Coming to Boost, they will know what Nestle is shipping and there will be a tax on that. Nestle can adjust this tax against the raw materials like cocoa they have paid for. The distributor who gets the truck load has to now bill his wholesaler properly, without which he cannot get his input tax credit. The wholesaler now has to bill his retailer without which he cannot get his tax credit. By the time it gets to the retailer most of the tax is already paid. The government also already knows that the retailer has got 100 bottles of Boost. The retailer is now forced to bill the customer and then get an Input Tax Credit. Not billing will send the retailer into a loss as the tax is already paid for the most part before he got his bottles that he is forced to now get from the customer.

This chaining of taxes and recording it all online is the ingenious part of the system.

Simple and tougher enforcement

There were dozens of taxes before GST — levied by the central government and state government. This made it quite confusing and made it easier for businesses to escape. Now, there is a single tax and makes it far more harder to evade that one authority.

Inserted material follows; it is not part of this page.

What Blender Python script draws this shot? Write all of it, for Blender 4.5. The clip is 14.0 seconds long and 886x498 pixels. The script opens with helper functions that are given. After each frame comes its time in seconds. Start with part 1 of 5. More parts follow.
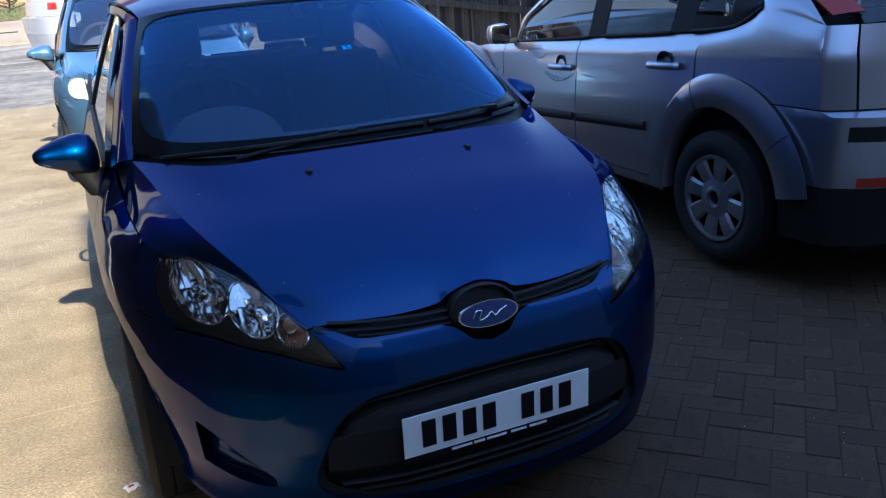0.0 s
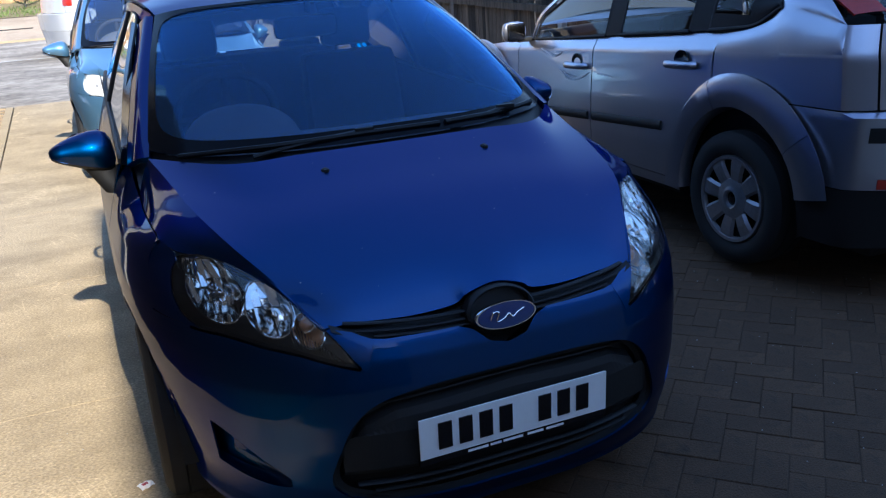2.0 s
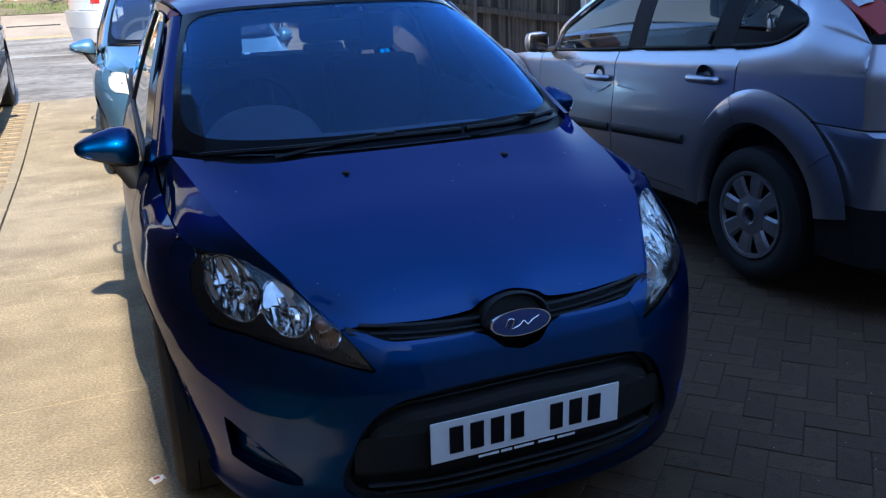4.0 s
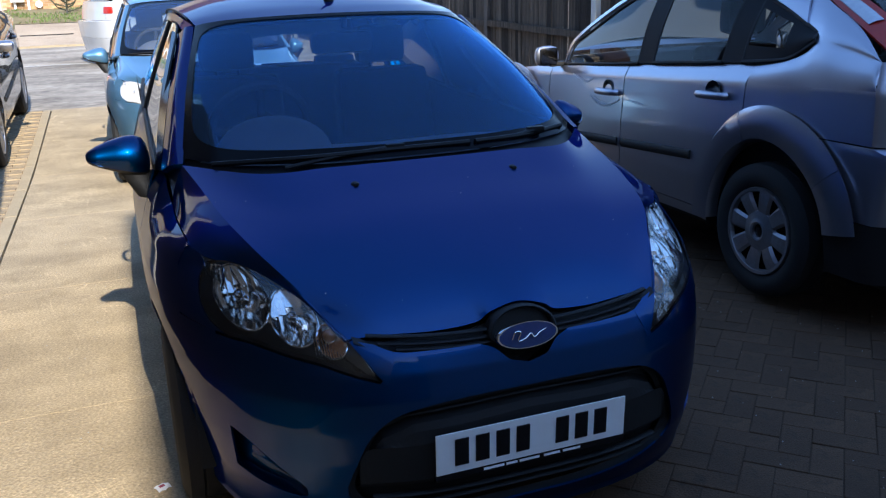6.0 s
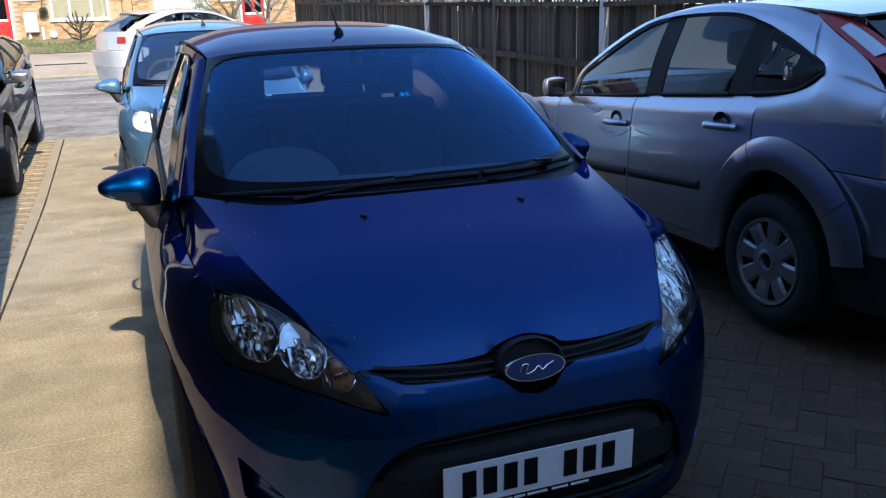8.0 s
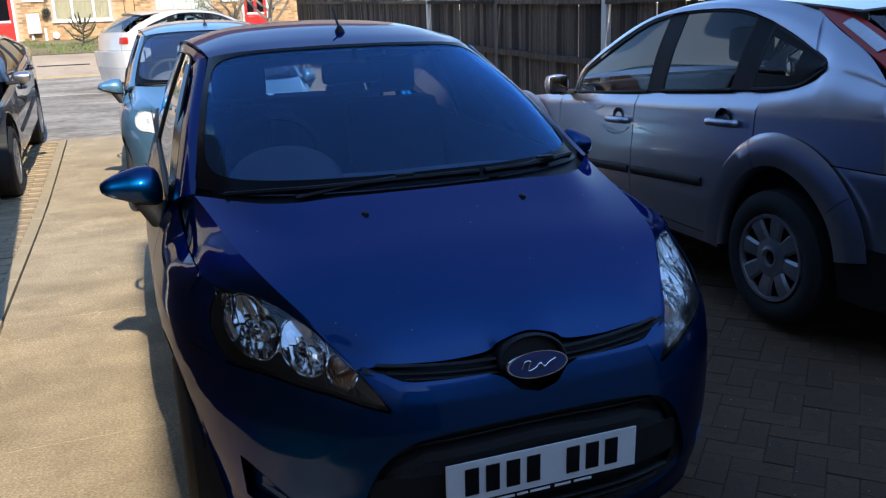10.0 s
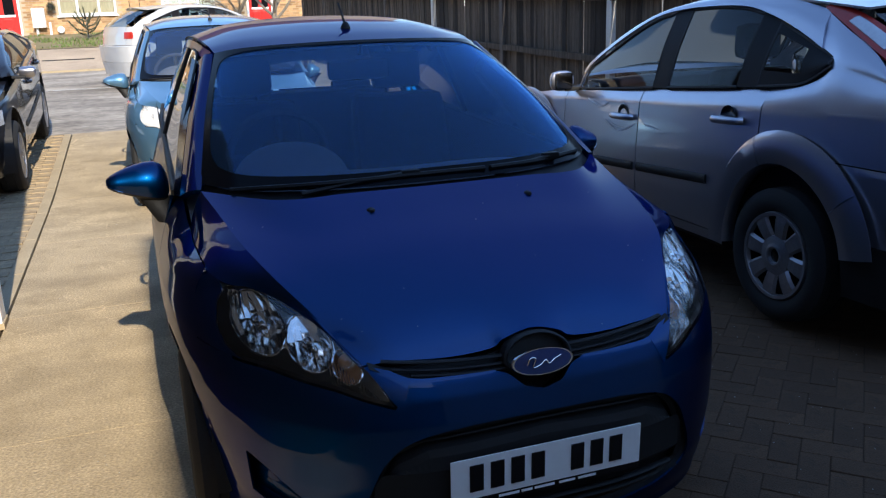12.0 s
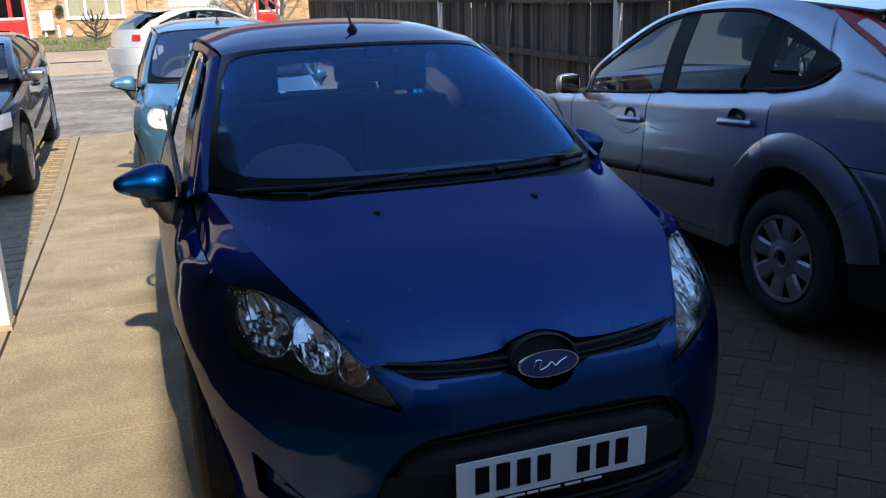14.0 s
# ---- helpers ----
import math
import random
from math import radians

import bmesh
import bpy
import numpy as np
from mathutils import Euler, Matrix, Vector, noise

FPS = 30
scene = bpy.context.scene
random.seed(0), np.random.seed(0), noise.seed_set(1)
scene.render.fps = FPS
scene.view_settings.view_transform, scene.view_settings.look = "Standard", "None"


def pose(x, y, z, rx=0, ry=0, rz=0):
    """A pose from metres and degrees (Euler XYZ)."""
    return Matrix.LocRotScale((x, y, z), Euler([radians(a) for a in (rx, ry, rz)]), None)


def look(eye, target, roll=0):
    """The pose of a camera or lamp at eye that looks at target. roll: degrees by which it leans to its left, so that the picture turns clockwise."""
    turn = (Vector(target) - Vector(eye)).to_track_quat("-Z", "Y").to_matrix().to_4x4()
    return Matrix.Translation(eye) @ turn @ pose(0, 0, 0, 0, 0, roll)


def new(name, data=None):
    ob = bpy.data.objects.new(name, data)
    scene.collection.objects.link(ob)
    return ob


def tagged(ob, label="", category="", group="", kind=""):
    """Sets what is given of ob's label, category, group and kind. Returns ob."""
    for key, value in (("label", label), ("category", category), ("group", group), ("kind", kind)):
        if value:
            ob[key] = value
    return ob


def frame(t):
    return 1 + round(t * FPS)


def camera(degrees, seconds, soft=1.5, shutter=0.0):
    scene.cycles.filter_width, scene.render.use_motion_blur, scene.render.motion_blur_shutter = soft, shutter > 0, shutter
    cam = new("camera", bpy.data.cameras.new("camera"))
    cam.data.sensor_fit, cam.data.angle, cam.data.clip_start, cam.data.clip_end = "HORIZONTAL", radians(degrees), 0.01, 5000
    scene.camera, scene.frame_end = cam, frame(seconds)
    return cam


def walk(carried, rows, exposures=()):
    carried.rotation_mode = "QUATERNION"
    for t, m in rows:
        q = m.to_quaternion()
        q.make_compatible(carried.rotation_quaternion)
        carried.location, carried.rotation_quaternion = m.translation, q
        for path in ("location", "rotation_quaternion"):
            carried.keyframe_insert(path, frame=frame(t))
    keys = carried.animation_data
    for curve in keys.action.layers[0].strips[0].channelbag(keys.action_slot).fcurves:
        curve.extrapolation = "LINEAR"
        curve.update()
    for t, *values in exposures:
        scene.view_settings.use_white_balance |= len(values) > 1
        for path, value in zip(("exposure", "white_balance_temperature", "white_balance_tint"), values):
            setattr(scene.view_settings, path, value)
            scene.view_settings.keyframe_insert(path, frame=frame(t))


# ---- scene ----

Grouping services and goods as one

Until last month, products and services were kept separate. If it is a product it will be taxed by the state government and if it is a service only the centre taxed it. The problem is that the distinction between a good and a service has been vanishing for a while now. By integrating them it makes it easy to tax them — as a single authority would tax them and at the same rate.

Avoiding tax cascading

In the previous system, there were dozens of taxes and you might be paying more taxes. The input tax credit didn’t exist for most taxes and this made a lot of companies suffer with unnecessary taxes. By bringing them together, they will pay lesser taxes and this will reduce prices. When there are unjust taxes and more taxes, there will be more incentives to cheat.